In a first time, I’ll try to create several windows in a standalone application, once it will be working properly I’ll try to integrate it in Wx.
This week, I also need to find who to contact in order to have access to Matlab, and to the VR Cave.
I’m also going to finish the implementation of the new BHA modelling and animation.
Last friday I went to Schlumberger to give another presentation.
This one was mainly centered on the 4D surface and the BHA positionning inside the borehole.
There is no big change to do to it, they are happy with the way it works at the moment.
There has been one suggestions : they would like to be able to split the surface in several sections along the depth axis, so that in the case of a trajectory rotating on itself they don’t lose any information.
We discussed for a while to decide wether or not we should use procedural shapes instead of obj models.
problems with obj files :
- too many vertices on one circle of the cylinder shape, and there might not be enough on the length.
- the stabilizer (blue shape on the following drawing), is made out of two small cylinders with a bigger one in between, the length and diameter of each of this cylinder may vary. This makes it impossible to scale using only x,y and z scaling factors.
On the other hand, using procedural shapes fix these problems, but we will lose the small details on the components. (it’s a purely aesthetic problem).
Instead of having a list of components to map onto a skeleton, we directly have a list of bones which are defined by a length and an outside diameter. Each bone is identified by a name.
In the previous drawing, the nodes represent the articulation between two bones. There are three reasons for passing from one bone to another :
- a change of diameter (nodes 2 and 3)
- a change of component (nodes 1,4 and 6)
- a deformation of the component (node 5)
This will be described in a CSV file, and from now on it will be called a “BHA file”.
Example of CSV file:
ELEMENT,LEN,OD
n,m,m
1,0.09700000,0.21460000
2,0.03600000,0.21460000
The second file will contain the offset information for each component at each time.
It will be called “BHA position File” or “deformation file”
“TVD” “NS” and “EW” now represent an absolute position (instead of an offset)
Note: the user can provide a position file without a time column to show the BHA in one position only.
The last file is called a “BHA colour file”, it looks like a calliper file: 1 (optional) column for the time, 1 column “Node”, followed by a number of columns of colour data.
For example if there are 20 colour data columns, it means one column represents 18 degrees.
They confirmed that they were not interested in having a big GUI. They’re really only interested in the API side. So I’m going to remove it from the milestones and keep it for the very end.
I’ve run the demo applications on several employees’ laptops (new and old laptops), and it worked fine on all of them : no slow downs, no big memory or CPU usage.
Which means, I can keep the shader solution for the deformation.
You can now have several opengl windows running at the same time.
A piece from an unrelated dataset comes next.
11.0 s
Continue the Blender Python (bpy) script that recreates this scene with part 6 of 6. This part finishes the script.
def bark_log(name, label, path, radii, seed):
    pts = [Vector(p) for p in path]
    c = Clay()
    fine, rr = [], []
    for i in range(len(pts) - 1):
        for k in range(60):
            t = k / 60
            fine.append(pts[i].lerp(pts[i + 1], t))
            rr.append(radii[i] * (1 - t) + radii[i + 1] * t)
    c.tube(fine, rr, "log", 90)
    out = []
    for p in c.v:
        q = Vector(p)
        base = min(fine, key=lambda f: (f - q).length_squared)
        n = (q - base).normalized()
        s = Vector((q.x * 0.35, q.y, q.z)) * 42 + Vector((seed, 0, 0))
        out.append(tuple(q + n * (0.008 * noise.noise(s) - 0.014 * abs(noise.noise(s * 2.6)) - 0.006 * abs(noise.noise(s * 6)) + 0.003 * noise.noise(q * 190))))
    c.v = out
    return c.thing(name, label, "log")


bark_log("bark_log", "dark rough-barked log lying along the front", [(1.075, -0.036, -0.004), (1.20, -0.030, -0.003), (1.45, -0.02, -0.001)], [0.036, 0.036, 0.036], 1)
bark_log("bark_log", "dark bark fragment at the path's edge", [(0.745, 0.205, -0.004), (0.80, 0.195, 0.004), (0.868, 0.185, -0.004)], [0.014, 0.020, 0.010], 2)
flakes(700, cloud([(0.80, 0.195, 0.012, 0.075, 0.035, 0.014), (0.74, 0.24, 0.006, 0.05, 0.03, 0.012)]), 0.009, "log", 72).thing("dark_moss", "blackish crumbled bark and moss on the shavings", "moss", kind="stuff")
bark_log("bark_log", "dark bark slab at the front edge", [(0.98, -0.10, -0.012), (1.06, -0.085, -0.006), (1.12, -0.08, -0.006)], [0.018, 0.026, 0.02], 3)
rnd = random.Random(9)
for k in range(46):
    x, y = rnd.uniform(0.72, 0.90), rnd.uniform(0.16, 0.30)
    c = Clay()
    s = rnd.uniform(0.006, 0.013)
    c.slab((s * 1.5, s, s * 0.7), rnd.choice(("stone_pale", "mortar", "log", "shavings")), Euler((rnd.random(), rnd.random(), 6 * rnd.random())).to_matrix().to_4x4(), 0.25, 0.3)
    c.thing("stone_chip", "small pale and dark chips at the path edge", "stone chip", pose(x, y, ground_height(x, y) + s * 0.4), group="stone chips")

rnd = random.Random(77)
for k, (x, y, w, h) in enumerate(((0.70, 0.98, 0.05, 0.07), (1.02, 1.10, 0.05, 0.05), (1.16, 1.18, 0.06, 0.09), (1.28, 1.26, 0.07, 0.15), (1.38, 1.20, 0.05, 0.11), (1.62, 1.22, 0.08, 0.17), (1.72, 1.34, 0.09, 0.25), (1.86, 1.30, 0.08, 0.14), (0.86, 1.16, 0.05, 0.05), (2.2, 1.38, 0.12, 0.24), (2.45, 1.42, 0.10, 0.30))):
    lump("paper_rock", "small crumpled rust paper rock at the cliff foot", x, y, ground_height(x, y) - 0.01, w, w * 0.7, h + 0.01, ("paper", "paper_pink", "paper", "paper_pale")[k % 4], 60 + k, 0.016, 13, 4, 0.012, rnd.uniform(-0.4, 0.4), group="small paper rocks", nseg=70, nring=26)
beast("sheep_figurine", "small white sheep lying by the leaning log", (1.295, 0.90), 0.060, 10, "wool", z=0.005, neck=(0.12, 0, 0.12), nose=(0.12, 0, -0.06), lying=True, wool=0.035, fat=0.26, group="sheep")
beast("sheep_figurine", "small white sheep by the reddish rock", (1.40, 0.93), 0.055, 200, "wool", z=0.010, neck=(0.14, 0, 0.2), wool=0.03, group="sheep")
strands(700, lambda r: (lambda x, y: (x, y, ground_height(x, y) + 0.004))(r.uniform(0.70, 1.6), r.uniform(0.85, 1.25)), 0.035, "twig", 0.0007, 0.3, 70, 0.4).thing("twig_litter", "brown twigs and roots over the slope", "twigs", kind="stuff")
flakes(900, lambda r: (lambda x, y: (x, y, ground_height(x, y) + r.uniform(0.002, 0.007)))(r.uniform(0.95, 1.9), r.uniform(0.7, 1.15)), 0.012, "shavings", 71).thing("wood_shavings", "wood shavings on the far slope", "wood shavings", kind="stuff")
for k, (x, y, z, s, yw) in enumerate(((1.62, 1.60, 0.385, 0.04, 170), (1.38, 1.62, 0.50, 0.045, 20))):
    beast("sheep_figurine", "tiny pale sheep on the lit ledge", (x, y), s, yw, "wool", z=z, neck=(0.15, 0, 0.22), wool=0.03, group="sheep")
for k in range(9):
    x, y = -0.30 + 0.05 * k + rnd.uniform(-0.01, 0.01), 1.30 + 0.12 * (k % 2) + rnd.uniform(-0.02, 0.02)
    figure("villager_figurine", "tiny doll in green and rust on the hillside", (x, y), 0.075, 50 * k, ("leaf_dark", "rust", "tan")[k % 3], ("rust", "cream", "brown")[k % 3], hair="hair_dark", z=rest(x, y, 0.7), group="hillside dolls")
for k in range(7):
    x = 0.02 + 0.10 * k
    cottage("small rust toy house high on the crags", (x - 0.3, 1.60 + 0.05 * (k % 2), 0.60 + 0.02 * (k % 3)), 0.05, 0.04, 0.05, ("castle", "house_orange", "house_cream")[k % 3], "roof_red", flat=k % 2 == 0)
They are all sharing the same opengl context which means they’re sharing the vertex and index buffers.
with several windows you can :
- visualize different data on the same models. For example one window will map the ratio current angle / max angle onto the BHA, and the second window will map the current offset.
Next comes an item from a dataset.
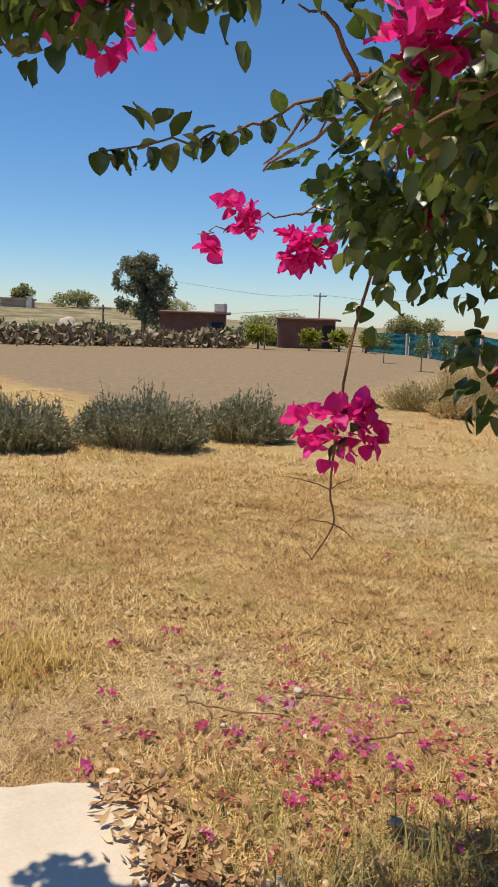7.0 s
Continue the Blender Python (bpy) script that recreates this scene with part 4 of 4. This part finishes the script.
def make_tuft_bush(name, x, y, w, d, h, mat, label, count, seed, group="", lean=0.6, turn=0.0, upright=False):
    """Lavender and dry weed bushes: stiff shoots fanning from the foot, with small leaves."""
    rng = np.random.default_rng(seed)
    t = base(name, x, y, label, "shrub", group, None, turn)
    u = rng.uniform(-1, 1, (count, 2))
    u = u[(u ** 2).sum(1) < 1]
    n = len(u)
    dome = np.sqrt(np.maximum(0, 1 - (u ** 2).sum(1)))
    lump = np.array([0.80 + 0.85 * noise.noise(Vector((a * 2.6 + seed, b * 2.6, 0))) + 0.75 * noise.noise(Vector((a * 6 + seed, b * 6, 0))) for a, b in u])
    if upright:
        lump = 0.55 + 0.45 * lump
        dome = rng.uniform(0.0, 1.0, n) ** 1.4 * (0.25 + 0.75 * dome)
    spread = 0.47 if upright else 0.36
    foot = np.column_stack([u[:, 0] * w * spread, u[:, 1] * d * spread, np.full(n, -0.05)])
    top = np.column_stack([u[:, 0] * w * 0.5, u[:, 1] * d * 0.5, h * (0.25 + 0.75 * dome) * lump * (rng.uniform(0.7, 1.15, n) if upright else rng.uniform(0.8, 1.03, n))])
    top[:, :2] += rng.normal(0, 0.09, (n, 2)) * lean
    side = unit(np.column_stack([rng.normal(0, 1, n), rng.normal(0, 1, n), np.zeros(n)])) * (0.003 if upright else 0.005)
    q = np.stack([foot - side, foot + side, top + side * 0.5, top - side * 0.5], 1).reshape(-1, 3)
    tri = np.array([(0, 1, 2), (0, 2, 3)])
    part_of("shoot_mass", q, (np.arange(n)[:, None, None] * 4 + tri[None]).reshape(-1, 3), mat, t)
    k = 10 if upright else 9
    s = rng.uniform(0.2, 1.0, (n, k)) if upright else rng.uniform(0.0, 1.0, (n, k)) ** 0.4
    P = (foot[:, None, :] + (top - foot)[:, None, :] * s[:, :, None]).reshape(-1, 3)
    W = np.repeat(unit(top - foot), k, 0) + rng.normal(0, 0.35, (n * k, 3))
    v, f = flecks(P, W, 0.028 if upright else 0.06, 0.012 if upright else 0.018, rng, 0.5 if upright else 0.3)
    part_of("foliage", v, f, mat, t)
    return t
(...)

- monitor several things at the same time. For example you can follow the drilling bit in one window, and display a graph in the child window.
However I still have two bugs :
- There is no depth test in the children windows.
- The children windows don’t have access to the shaders.
For the moment it’s not possible to link the same camera to two windows at the same time.For example, you move the camera in one of the window and the camera is automatically moved in the second one as well.
Following the last BHA Mapping post :
- I’ve implemented a shader version of the BHA Mapping :
The shader is using two uniforms:
- the size of the texture used to pass the parameters
- a texture sampler
All the data is passed through the texture.
the first 6 values represent the x,y and z scaling factors, the number of articulations in the component skeleton, the maximum angle of deformation, and the maximum vector offset.
Then for each articulation we have :
- the z distance from the front of the component
- the angle of deformation
- an offset vector.
Note: the maximum angle and maximum offset are here to compute the colour value of the vertex, they may vary depending on what we want to represent: we might want to visualize the value of the current deformation angle over the maximum angle of this component, or it could be over the maximum angle of the entire BHA.
Then the shader is :
- scaling the model
- moving the vertices according to the offset vector
- rotating the vertices according to the deformation angle.
- transforming and shading each vertex.
It’s working fine:
- almost no pre processing required
- no duplication of data
- the user can change the information mapped onto the BHA during the execution.
- the shader is quite small, so it’s not too expensive to run. For the moment I’m not doing the light calculation, so I’m skipping the normal transformation.
All the parameters are passed using one row of the texture, the obvious way of implementing animation is to use one row=one time.
This will be the next step.
For the moment I don’t have the models for the BHA components. The only one I have is the drilling bit. So I’m using cylinders for the other components.
The good thing about using procedural shapes is that I have the exact tesselation I need: not too many vertices on one circle, and more vertices on the length so that I can deform the cylinder accurately.
I’ve made a test and used the drilling bit to represent all the models: it was really slow, even though I was drawing only 1000 ft of bha in a 15000 ft well.
I need to implement a visibility test: all the components are never all visible at the same time. http://www.lighthouse3d.com/opengl/viewfrustum/
I need to check with Maurice if we could use procedural shapes instead of the obj files.